*EXERCISE OBJECTIVE:*
Each line that includes the string "part" counts once; give the total and nothing else.

(Animation scripts)
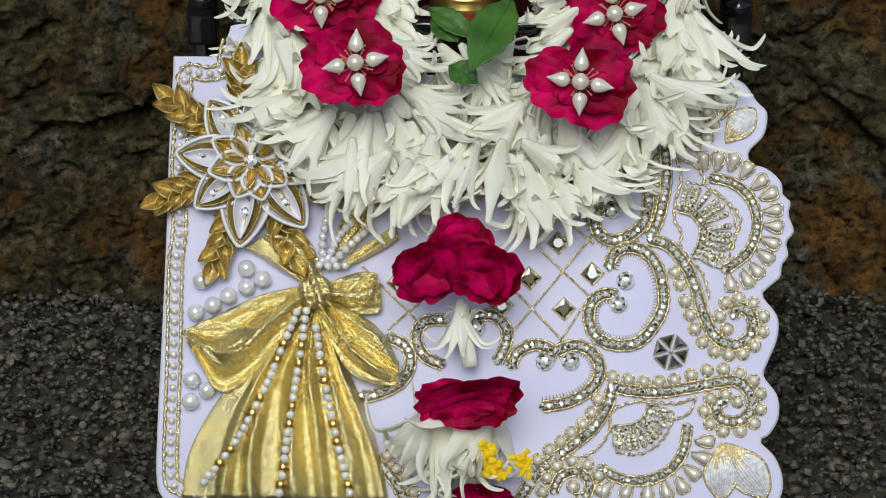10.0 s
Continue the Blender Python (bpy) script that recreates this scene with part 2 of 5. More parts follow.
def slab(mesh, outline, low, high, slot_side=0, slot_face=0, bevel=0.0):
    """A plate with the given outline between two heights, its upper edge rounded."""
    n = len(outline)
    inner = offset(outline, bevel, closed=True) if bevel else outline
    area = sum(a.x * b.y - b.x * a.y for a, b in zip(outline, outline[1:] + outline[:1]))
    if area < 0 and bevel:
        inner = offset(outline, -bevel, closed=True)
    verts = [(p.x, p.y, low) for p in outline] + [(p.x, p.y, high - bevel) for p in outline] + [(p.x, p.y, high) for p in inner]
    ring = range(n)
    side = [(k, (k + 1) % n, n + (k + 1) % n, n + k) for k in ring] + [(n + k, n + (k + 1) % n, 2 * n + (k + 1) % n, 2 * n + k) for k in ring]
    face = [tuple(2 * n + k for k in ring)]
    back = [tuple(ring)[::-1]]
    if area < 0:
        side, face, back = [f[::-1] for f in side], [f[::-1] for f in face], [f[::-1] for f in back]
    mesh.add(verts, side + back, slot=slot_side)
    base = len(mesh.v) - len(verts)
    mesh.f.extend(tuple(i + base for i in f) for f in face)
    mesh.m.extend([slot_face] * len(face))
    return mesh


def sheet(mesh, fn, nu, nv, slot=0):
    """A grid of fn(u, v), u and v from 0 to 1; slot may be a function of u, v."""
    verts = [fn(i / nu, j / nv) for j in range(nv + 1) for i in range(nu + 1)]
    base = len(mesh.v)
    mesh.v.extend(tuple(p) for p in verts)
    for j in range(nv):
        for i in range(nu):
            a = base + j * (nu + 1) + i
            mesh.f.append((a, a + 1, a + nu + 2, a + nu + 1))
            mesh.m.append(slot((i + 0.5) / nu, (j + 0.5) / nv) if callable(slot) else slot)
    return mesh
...
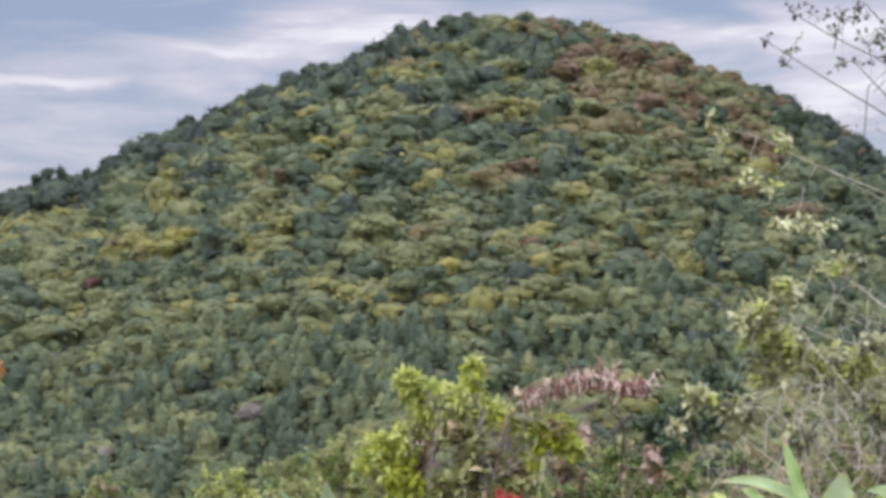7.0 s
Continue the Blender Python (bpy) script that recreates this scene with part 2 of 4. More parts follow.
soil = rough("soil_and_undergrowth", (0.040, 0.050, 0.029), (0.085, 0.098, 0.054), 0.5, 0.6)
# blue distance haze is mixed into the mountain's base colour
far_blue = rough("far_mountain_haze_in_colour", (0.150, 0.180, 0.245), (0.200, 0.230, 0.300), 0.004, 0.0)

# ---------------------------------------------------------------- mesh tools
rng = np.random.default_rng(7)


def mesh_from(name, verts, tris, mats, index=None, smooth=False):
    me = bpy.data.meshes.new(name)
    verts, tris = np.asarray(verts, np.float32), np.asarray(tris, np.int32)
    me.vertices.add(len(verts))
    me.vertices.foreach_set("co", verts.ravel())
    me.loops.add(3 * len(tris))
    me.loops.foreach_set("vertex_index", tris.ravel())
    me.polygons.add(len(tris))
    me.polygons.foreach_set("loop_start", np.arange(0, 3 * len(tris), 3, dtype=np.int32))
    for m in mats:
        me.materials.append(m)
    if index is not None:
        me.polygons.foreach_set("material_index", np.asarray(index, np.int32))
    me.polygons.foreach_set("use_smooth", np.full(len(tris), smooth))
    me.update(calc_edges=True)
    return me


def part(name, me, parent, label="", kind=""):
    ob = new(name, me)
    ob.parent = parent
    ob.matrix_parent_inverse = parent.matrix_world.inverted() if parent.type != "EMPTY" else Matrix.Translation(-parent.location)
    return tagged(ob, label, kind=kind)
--
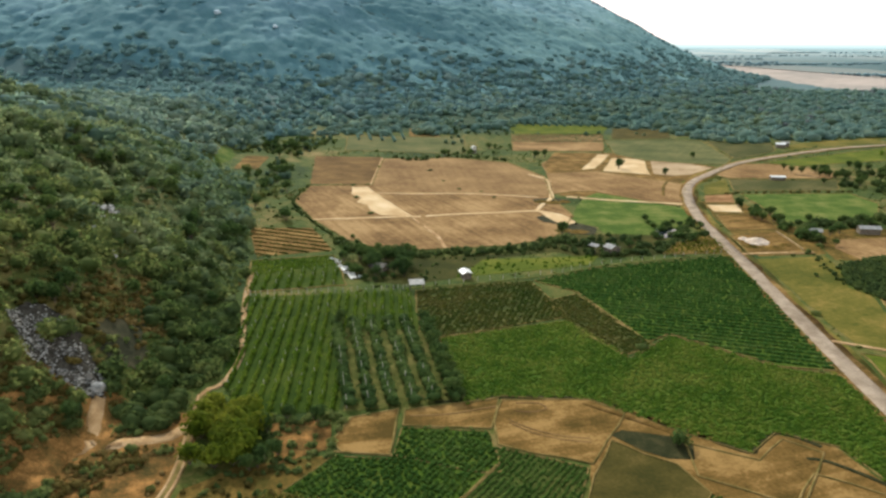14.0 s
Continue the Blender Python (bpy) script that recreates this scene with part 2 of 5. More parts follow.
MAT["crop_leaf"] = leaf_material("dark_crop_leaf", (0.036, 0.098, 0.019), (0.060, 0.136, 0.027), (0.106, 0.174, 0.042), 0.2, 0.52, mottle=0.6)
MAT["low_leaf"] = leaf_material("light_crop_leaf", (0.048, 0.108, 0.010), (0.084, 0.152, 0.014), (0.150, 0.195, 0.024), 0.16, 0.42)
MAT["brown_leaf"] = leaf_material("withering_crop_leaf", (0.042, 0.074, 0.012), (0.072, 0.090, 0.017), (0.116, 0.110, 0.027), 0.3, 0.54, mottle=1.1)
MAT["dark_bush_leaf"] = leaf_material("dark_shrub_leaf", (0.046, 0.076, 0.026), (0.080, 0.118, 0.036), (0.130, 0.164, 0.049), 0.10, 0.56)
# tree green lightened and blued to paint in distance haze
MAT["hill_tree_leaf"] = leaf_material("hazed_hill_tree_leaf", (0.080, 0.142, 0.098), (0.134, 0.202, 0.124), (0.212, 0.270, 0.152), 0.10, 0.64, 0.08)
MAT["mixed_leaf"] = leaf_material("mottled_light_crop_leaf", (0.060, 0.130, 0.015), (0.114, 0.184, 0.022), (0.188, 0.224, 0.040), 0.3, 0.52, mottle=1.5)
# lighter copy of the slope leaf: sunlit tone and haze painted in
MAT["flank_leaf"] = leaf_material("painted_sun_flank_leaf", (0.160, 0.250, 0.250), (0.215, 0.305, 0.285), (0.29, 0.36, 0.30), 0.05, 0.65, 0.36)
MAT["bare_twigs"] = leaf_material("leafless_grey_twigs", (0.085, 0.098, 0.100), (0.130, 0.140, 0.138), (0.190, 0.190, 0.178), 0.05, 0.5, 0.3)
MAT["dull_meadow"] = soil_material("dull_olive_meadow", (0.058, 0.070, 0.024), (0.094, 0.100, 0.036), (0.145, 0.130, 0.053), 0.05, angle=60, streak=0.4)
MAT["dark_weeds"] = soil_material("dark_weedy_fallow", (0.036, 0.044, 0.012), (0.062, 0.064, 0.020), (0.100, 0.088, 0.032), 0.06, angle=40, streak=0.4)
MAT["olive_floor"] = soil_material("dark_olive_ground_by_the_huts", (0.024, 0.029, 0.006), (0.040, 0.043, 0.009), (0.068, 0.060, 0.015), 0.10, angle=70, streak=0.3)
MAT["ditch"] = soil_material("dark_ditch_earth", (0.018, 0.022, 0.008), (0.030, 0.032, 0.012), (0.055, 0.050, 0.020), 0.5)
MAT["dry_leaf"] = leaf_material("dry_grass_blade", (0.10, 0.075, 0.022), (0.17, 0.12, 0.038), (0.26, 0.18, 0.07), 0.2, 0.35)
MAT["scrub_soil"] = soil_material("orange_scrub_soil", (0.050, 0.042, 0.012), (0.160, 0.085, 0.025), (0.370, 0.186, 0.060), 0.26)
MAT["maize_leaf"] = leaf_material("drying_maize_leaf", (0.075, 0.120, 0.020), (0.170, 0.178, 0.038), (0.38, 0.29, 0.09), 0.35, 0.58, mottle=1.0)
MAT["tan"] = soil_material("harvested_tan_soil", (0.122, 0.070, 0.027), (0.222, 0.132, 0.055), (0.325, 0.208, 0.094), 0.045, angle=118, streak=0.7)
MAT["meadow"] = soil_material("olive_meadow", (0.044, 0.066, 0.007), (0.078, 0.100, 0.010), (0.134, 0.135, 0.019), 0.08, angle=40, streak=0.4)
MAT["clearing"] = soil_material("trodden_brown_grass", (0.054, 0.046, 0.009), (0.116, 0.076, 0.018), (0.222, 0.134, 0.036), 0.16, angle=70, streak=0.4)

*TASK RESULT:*
4